Open-access scientific literature is a hot topic that has been brought into the spotlight again recently, thanks to the current Dutch presidency of the Council of the European Union (EU). A 12-step ‘Amsterdam Call to Action’, the culmination of a 2-day conference entitled ‘Open Science – from vision to action’ hosted by the Netherlands’ EU presidency in April 2016, has the ambitious target of ensuring that all new scientific papers published in the EU are freely available by 2020.
In a recent Science magazine article, Martin Enserink reports that the Dutch presidency, which runs until 30 June 2016, is making use of its term to prioritise the development of open-access literature within the EU. A number of institutions in the Netherlands, including the government, a key research funding agency and the Association of Universities, as well as international publishers, have all taken significant steps to promote open access within the country and the presidency has now set its sights on convincing the other 27 EU member states of the value of such endeavours.
The EU project is already gathering meaningful momentum.

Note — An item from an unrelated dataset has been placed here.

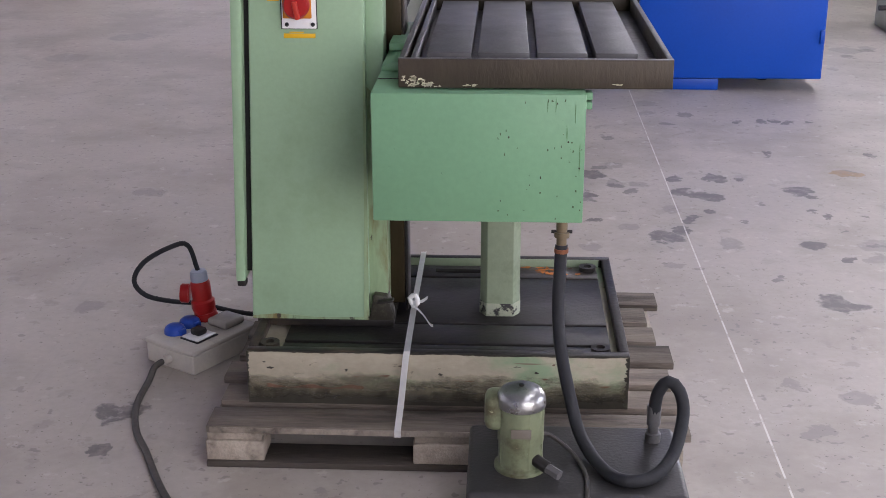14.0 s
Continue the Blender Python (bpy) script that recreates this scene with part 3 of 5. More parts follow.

With support from the European Commissioner for Research, Science, and Innovation, commentators such as the Max Planck Digital Library are describing this as a movement towards European open access “that we have not seen before”. The project still has some hurdles to overcome though, including debates regarding gold vs green open access (authors making a payment to publishers to provide open access vs authors adding their paper to a public repository themselves). Another controversial proposal is the suggestion that authors make pre-peer review versions of their papers freely available online. The next test of members’ commitment to the initiative will be when the EU meets to discuss the 2020 open access plans, and other data sharing measures, in May 2016.